Editorial programa de radio Uritorkidas Mayo 2010
Para mi padre siempre existió algo más importante que el dinero y eran los libros. Decía que el dinero podía perderse pero lo que se aprendía, el conocimiento, no.
Es por eso que para él lo máximo era tener una educación, estar formado intelectualmente.
Viniendo de una familia de obreros este concepto que mi padre había encontrado desde su propio sentir, fue tal vez mi mejor herencia. Aunque debo decir que muchas veces veía como él y sus amigos utilizaban los supuestos saberes para competir. Recuerdo en aquellas noches del sur de la provincia de Buenos Aires como se juntaban antes o después de hacer teatro, a demostrar quién sabía más de tal o cual tema. Las discusiones subían de tono y llegaban a veces no a las trompadas, pero si a que alguno se levantara de la mesa acusando al otro de impertinente o de pedante, acusación habitual entre intelectuales que creen en la palabra.

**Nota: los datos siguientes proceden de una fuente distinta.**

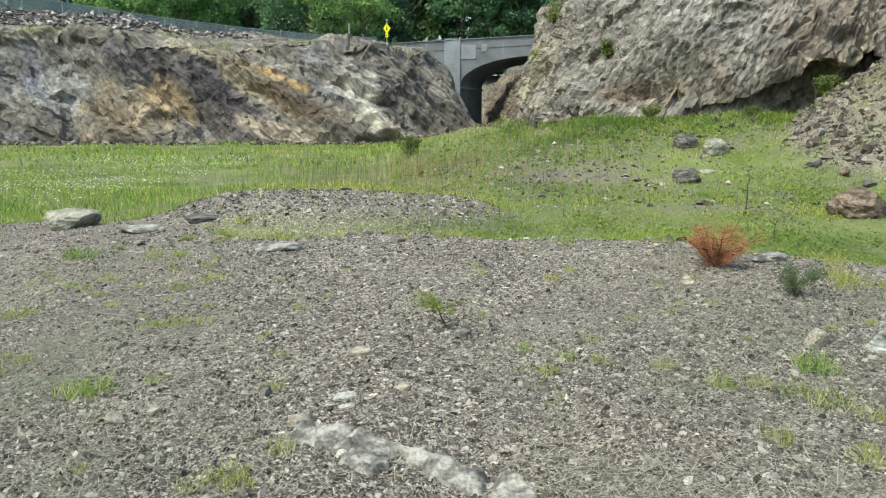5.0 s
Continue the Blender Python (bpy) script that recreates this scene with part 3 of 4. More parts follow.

Para mí estas eran discusiones sin sentido pues se edificaban sobre la competencia, tratar de ganarle al otro y demostrar que sabían más que el otro, era el punto de apoyo de aquellos tomadores de café.
Pero vistos de lejos estos encuentros me resultan valiosos y también me recuerdan que en la actualidad hay muy poca gente juntándose en los cafés a hablar de poetas, músicos, artistas o movimientos filosóficos.
Casi todos los integrantes de esas mesas eran autodidactas, y buscaban, miraban y ampliaban su mirada a partir de los libros. La mayoría de aquellas personas hoy están o muertas o son muy viejos y los que quedan activos en el mundo están en otras cuestiones. Porque ya se sabe que esas cuestiones parecen terminadas, y sobretodo parecen terminados esos largos tiempos en donde se juntaban a hablar, a nada más que hablar hasta la madrugada. Alguno pensará que eran bohemios, que no trabajaban, que vivían de rentas. Pero no, todo lo contrario, al otro día todos se levantaban temprano, se levantaban a hacer sus oficios que no eran justamente intelectuales, había entre ellos un actor que se levantaba a las 4 de la mañana para ir a recibir las medias reses ,pues era dueño de una carnicería.
Parecía que la palabra, el encuentro, y sobre todo lo que se leía y pensaba tenía algún sentido discutirlo entre amigos.
Y si bien, como digo, el sentido a veces se perdía en una necesidad de demostrar quién era el que más sabía, era algo vital para afrontar el mundo que había afuera, ese que se veía venir y que después vino. Un mundo sin palabras, un mundo sin libros.
Bradbury imaginó a aquellos bomberos quemando los libros, pero no imaginó que los libros se perderían por el afán de crecimiento de otras cosas regadas con el agua consiente y turbia de las corporaciones y el fertilizante inconsciente de las personas.
Es cierto que el pensamiento intelectual demostró ser insuficiente para accionar en el mundo, pero también es cierto que el pensamiento posmoderno resulta ser egocéntrico , desconectado de los demás, atento a la moda , a la forma y no al contenido.
Pero más allá de los análisis, extraño a ese grupo que se juntaba a discutir sobre cuestiones inmateriales. Me enseñaron que no importa donde estemos, ni cuanto tengamos, siempre hay algo que uno puede desarrollar desde adentro. Y lo más importante, me enseñaron que no estamos solos en este desarrollo, pues hay una antigua tradición, y es justamente la tradición de aquellos que creen que hay un desarrollo que puede efectuarse y que no consiste en tener cosas. Por eso compro libros aunque no tenga mucho dinero, se que mientras haya en la biblioteca, no seré pobre.